L’élection partielle, quand Geneviève Guilbault est rentrée dans Louis-Hébert, c’était écrit sur le front des électeurs.

François Gendron

« On me disait : “Ça, c’est ce qu’on va faire à la générale. On vous donne le signal tout de suite. On vire tout, on les essaie.’’ »

« Je répondais : “Oui, mais ils n’ont pas d’expérience !” »

« On s’en fout ! Vous n’en aviez pas non plus, en 1976 », lui répondait-on.

Les résultats électoraux ont confirmé son intuition. La Coalition avenir Québec était portée au pouvoir. « Un revirement aussi gros qu’en 1976 », dit François Gendron.

« Un gouvernement ne peut pas juste avoir le souci de balancer les colonnes comptables de l’État du Québec, enchaîne-t-il. C’était ça, le problème des libéraux. C’était de l’austérité toxique. Le monde a décidé une seule affaire : se débarrasser de ce gouvernement. Et il voulait s’assurer que ça se passe. »

Alors que le PQ doit se « refonder » les 9 et 10 novembre prochain, François Gendron prépare son bâton du pèlerin. Le temps est à la reconstruction. Il faut recommencer à expliquer le projet de souveraineté, dit-il. Comme en 1968, quand René Lévesque fondait le parti.

PHOTO OLIVIER JEAN, LA PRESSE

François Gendron a été le premier récipiendaire de la Médaille régionale de l’Abitibi-Témiscamingue, en mai dernier.

« Y’a plus de rigueur ! »

S’il avait aujourd’hui 32 ans comme en 1976, François Gendron ne croit pas qu’il se lancerait en politique.

« Ti-cul Gendron, fils de cultivateur du Rang 7 à La Sarre » était (et est toujours) un homme de principes. Quelque chose qu’il voit moins de nos jours en politique.

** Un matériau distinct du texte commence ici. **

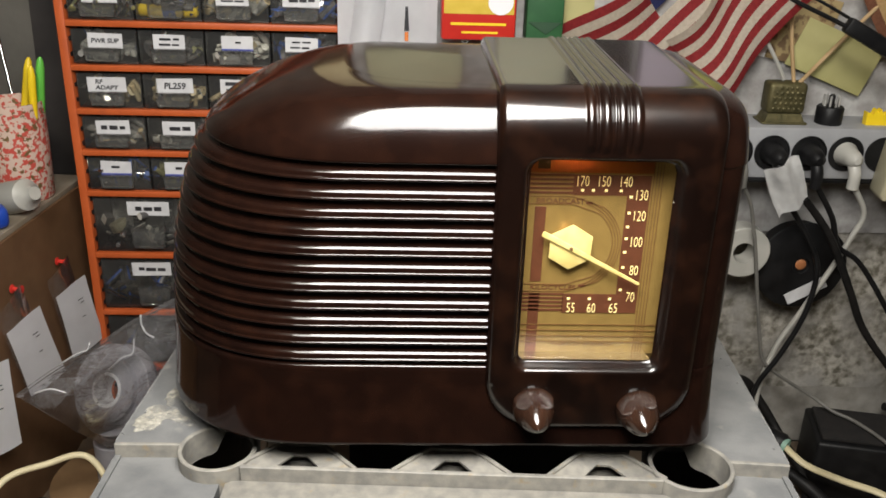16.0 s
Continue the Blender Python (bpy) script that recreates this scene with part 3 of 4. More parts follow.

« C’est clair que je vais dire ce que je pense, comme d’habitude », commence-t-il en tassant du revers de la main le doctorat honoris causa qu’il nous a exhibé pour illustrer le premier chapitre de sa retraite.

« Y’a plus de rigueur ! Il y a trop d’écrasement des convictions. J’ai adoré mes 30 premières années en politique, mais j’ai aimé un peu moins les 10 dernières. Pas à cause des nombreux chefs et des chicanes. C’est à cause du glissement des principes fondamentaux », explique M. Gendron, visiblement nostalgique de la rivalité entre « les rouges et les bleus ».

À quelques mois d’une course à la direction du PQ, le doyen n’attend pas un sauveur. Il se dit tout de même déçu que la députée de Joliette, Véronique Hivon, ne s’y présente pas.

« Tout le monde voyait la vigueur intellectuelle et la force de persuasion que cette dame a pour les grandes causes. Et ça va prendre quelqu’un de grandes causes, dit-il, parce qu’il faut remettre [à l’avant-scène] la plus grande : la souveraineté du Québec. »

Au début de sa retraite, François Gendron s’est cherché. « Le téléphone sonnait moins, je me demandais si j’étais devenu inutile », se rappelle-t-il. Mais ces jours-ci, il milite pour le Bloc québécois. Il reprend les patins qu’il avait pourtant raccrochés il y a quelques mois : il refait du porte-à-porte.